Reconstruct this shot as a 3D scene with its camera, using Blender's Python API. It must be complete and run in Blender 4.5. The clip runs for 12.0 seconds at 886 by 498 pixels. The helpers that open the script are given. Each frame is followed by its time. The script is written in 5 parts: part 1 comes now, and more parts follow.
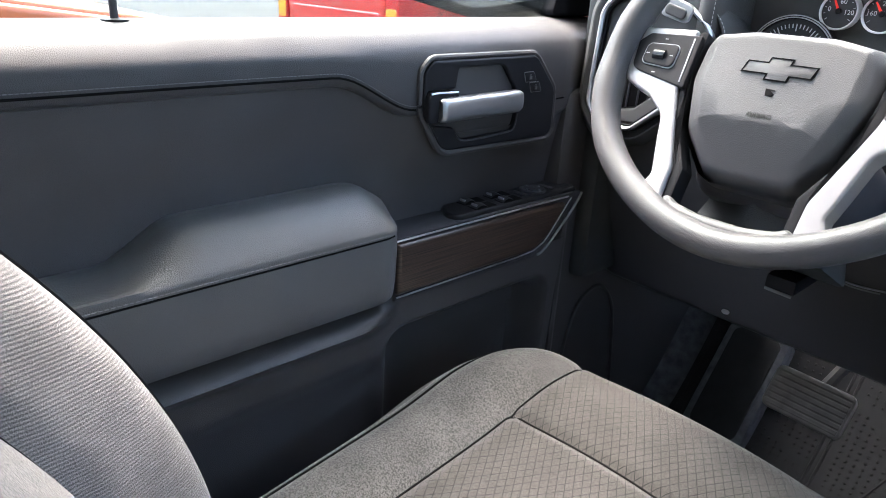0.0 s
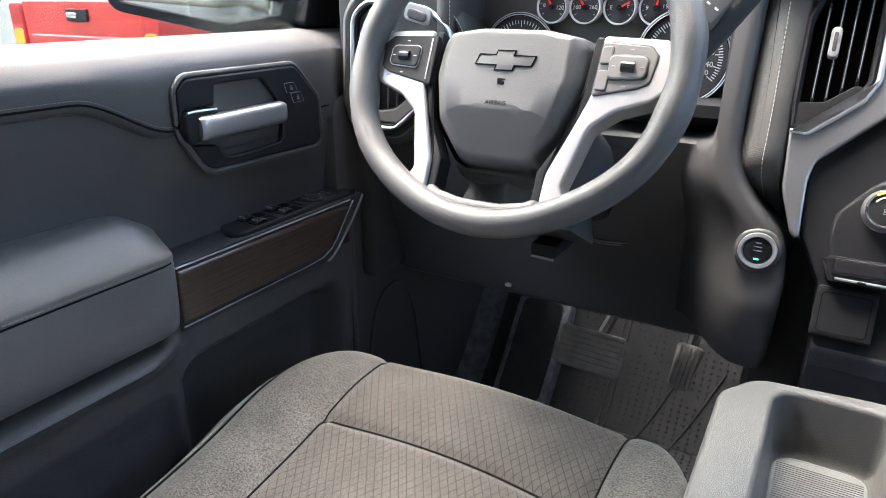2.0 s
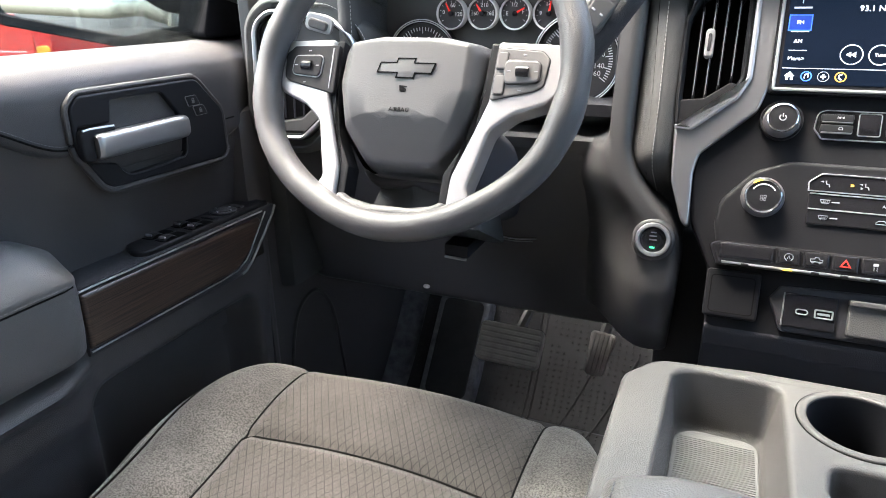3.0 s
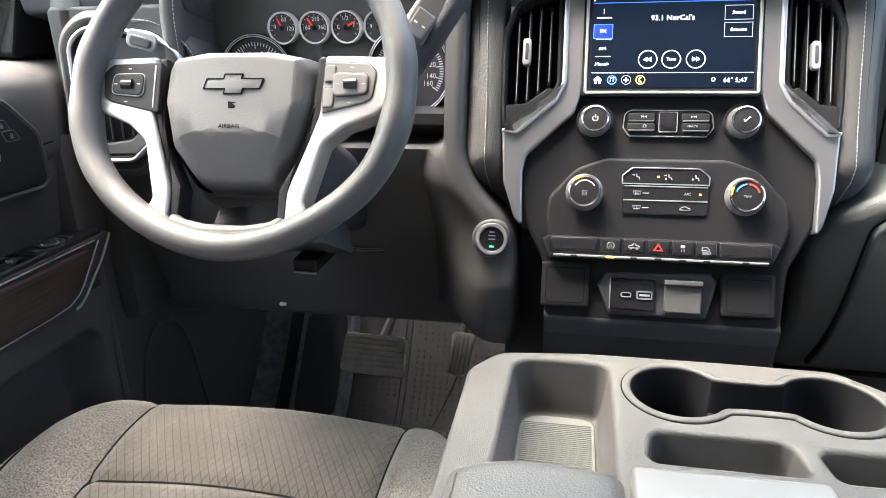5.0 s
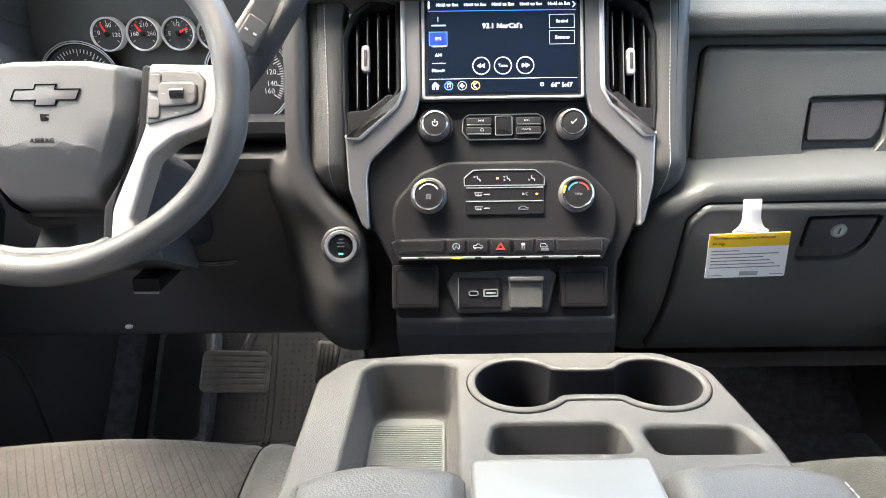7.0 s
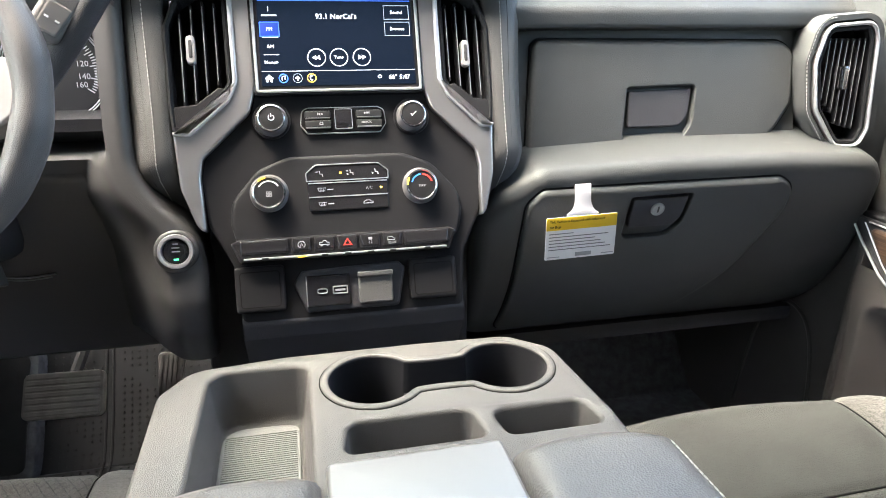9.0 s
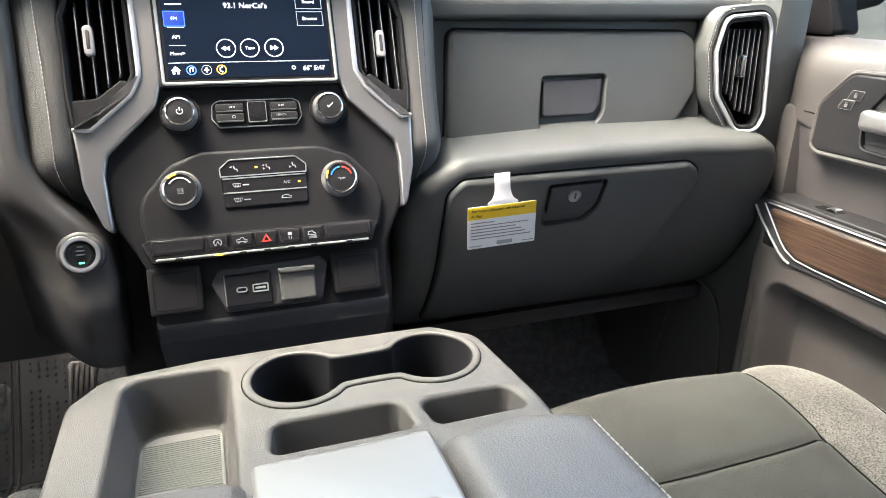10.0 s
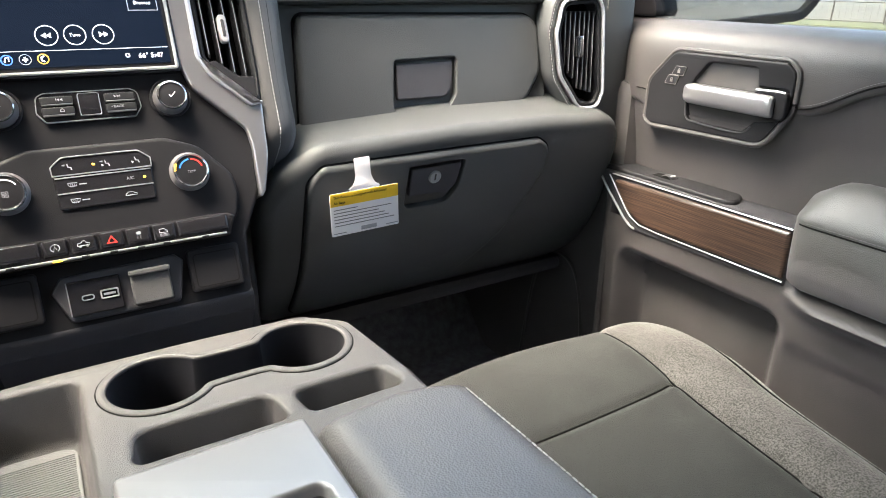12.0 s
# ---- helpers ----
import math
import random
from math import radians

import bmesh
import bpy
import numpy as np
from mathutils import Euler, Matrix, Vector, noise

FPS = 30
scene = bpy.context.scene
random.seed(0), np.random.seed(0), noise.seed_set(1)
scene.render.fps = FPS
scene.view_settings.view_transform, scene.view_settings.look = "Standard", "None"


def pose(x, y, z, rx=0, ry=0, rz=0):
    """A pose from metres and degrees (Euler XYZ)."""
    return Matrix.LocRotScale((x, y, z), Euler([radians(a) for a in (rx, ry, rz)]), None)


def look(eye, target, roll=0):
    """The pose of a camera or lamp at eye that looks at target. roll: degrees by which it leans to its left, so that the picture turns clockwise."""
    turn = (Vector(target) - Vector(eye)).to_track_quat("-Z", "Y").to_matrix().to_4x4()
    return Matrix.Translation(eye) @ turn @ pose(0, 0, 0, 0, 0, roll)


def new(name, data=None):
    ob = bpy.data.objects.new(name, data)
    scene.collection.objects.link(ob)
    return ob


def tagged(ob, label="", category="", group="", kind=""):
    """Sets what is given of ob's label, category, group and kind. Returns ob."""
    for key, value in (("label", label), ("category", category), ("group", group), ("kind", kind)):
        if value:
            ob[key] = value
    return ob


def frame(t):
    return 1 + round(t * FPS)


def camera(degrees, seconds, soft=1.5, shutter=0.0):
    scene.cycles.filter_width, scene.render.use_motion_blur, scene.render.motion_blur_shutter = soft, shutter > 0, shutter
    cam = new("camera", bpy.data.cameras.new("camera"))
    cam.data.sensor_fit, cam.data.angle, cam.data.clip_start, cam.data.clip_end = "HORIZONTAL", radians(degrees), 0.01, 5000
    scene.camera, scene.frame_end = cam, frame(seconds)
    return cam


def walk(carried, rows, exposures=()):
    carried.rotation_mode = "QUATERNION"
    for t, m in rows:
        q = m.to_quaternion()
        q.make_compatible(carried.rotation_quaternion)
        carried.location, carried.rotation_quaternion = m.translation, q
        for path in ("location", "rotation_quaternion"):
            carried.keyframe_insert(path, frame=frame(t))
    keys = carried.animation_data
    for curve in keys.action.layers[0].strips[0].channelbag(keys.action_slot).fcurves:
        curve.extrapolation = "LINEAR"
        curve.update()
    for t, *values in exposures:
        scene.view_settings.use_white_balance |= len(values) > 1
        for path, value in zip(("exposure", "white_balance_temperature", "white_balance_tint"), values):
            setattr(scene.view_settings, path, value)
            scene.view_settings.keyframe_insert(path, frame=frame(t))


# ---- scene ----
cam = camera(67.6, 12.0, soft=0.9)
PATH = [
    (0, (-0.191, -0.797, 0.864), (-1.549, 0.455, 0.098), 3.0),
    (0.5, (-0.18, -0.795, 0.859), (-1.434, 0.574, 0.115), 2.5),
    (1, (-0.17, -0.794, 0.859), (-1.321, 0.668, 0.127), 1.8),
    (1.5, (-0.162, -0.796, 0.861), (-1.207, 0.75, 0.14), 1.0),
    (2, (-0.153, -0.794, 0.86), (-1.085, 0.824, 0.145), 0.2),
    (2.5, (-0.144, -0.797, 0.864), (-0.97, 0.879, 0.152), -0.2),
    (3, (-0.135, -0.799, 0.866), (-0.866, 0.923, 0.158), -0.7),
    (5, (-0.1, -0.799, 0.866), (-0.474, 1.044, 0.185), -1.3),
    (5.5, (-0.095, -0.801, 0.867), (-0.377, 1.06, 0.189), -1.0),
    (6, (-0.083, -0.8, 0.869), (-0.283, 1.071, 0.191), -0.9),
    (6.5, (-0.072, -0.798, 0.868), (-0.185, 1.08, 0.191), -1.1),
    (7, (-0.063, -0.797, 0.869), (-0.08, 1.085, 0.192), -0.8),
    (9, (-0.053, -0.79, 0.871), (0.36, 1.035, 0.165), 0.4),
    (9.5, (-0.052, -0.789, 0.872), (0.473, 1.002, 0.153), 0.7),
    (10, (-0.049, -0.789, 0.87), (0.577, 0.966, 0.143), 0.8),
    (10.5, (-0.047, -0.791, 0.868), (0.667, 0.926, 0.13), 0.4),
    (11, (-0.046, -0.793, 0.865), (0.756, 0.883, 0.126), 0.5),
    (11.5, (-0.045, -0.795, 0.863), (0.847, 0.834, 0.121), 0.6),
    (12, (-0.045, -0.796, 0.86), (0.928, 0.785, 0.118), 0.7),
]
walk(cam, [(t, look(eye, target, roll)) for t, eye, target, roll in PATH], [(0.0, 5.00, 6230, 11), (3.0, 4.99, 6500, 10), (5.0, 5.14, 6720, 9), (9.5, 5.06, 6830, 9), (12.0, 4.85, 6880, 11)])

# ---- light ----
world = bpy.data.worlds.new("sky")
scene.world = world
world.use_nodes = True
wn = world.node_tree
sky = wn.nodes.new("ShaderNodeTexSky")
sky.sky_type = "NISHITA"
sky.sun_disc = False
sky.sun_elevation = radians(65)
sky.sun_rotation = radians(-75)
sky.air_density, sky.dust_density, sky.ozone_density = 0.8, 5.0, 0.6
wn.links.new(sky.outputs[0], wn.nodes["Background"].inputs[0])
wn.nodes["Background"].inputs[1].default_value = 0.15
sun = new("sun", bpy.data.lights.new("sun", "SUN"))
sun.data.energy, sun.data.angle, sun.data.color = 0.5, radians(40), (1.0, 0.95, 0.88)
sun.matrix_world = look((-4.0, 1.1, 9.0), (0, 0, 0))

# ---- materials ----


def material(name, col, rough=0.6, metal=0.0, grain=0.0, scale=900.0, vary=0.12, vscale=14.0, coat=0.0, spec=0.5, emit=0.000, emit_col=None):
    """A principled surface with fine relief (grain), and colour and gloss that vary at two scales."""
    m = bpy.data.materials.new(name)
    m.use_nodes = True
    nt = m.node_tree
    b = nt.nodes["Principled BSDF"]
    b.inputs["Roughness"].default_value = rough
    b.inputs["Metallic"].default_value = metal
    b.inputs["Coat Weight"].default_value = coat
    b.inputs["Specular IOR Level"].default_value = spec
    if emit:
        b.inputs["Emission Color"].default_value = (*(emit_col or col), 1)
        b.inputs["Emission Strength"].default_value = emit
    co = nt.nodes.new("ShaderNodeTexCoord")
    if vary:
        n1 = nt.nodes.new("ShaderNodeTexNoise")
        n1.inputs["Scale"].default_value, n1.inputs["Detail"].default_value = vscale, 6
        nt.links.new(co.outputs["Object"], n1.inputs["Vector"])
        r = nt.nodes.new("ShaderNodeMapRange")
        r.inputs["From Min"].default_value, r.inputs["From Max"].default_value = 0.3, 0.7
        r.inputs["To Min"].default_value, r.inputs["To Max"].default_value = 1 - vary, 1 + vary
        nt.links.new(n1.outputs[0], r.inputs[0])
        mul = nt.nodes.new("ShaderNodeVectorMath")
        mul.operation = "SCALE"
        mul.inputs[0].default_value = col
        nt.links.new(r.outputs[0], mul.inputs["Scale"])
        nt.links.new(mul.outputs[0], b.inputs["Base Color"])
        rr = nt.nodes.new("ShaderNodeMapRange")
        rr.inputs["From Min"].default_value, rr.inputs["From Max"].default_value = 0.3, 0.7
        rr.inputs["To Min"].default_value, rr.inputs["To Max"].default_value = max(rough - 0.4 * vary, 0.02), min(rough + 0.4 * vary, 1)
        nt.links.new(n1.outputs[0], rr.inputs[0])
        nt.links.new(rr.outputs[0], b.inputs["Roughness"])
    else:
        b.inputs["Base Color"].default_value = (*col, 1)
    if grain:
        n2 = nt.nodes.new("ShaderNodeTexVoronoi")
        n2.inputs["Scale"].default_value = scale
        nt.links.new(co.outputs["Object"], n2.inputs["Vector"])
        bp = nt.nodes.new("ShaderNodeBump")
        bp.inputs["Strength"].default_value, bp.inputs["Distance"].default_value = grain, 0.0009
        nt.links.new(n2.outputs["Distance"], bp.inputs["Height"])
        nt.links.new(bp.outputs[0], b.inputs["Normal"])
    return m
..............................
[TASK PROMPT]:
Where a line holds the string "angle", copy that line.

[RESULT OF THE EXERCISE]:
    cam.data.sensor_fit, cam.data.angle, cam.data.clip_start, cam.data.clip_end = "HORIZONTAL", radians(degrees), 0.01, 5000
sun.data.energy, sun.data.angle, sun.data.color = 0.5, radians(40), (1.0, 0.95, 0.88)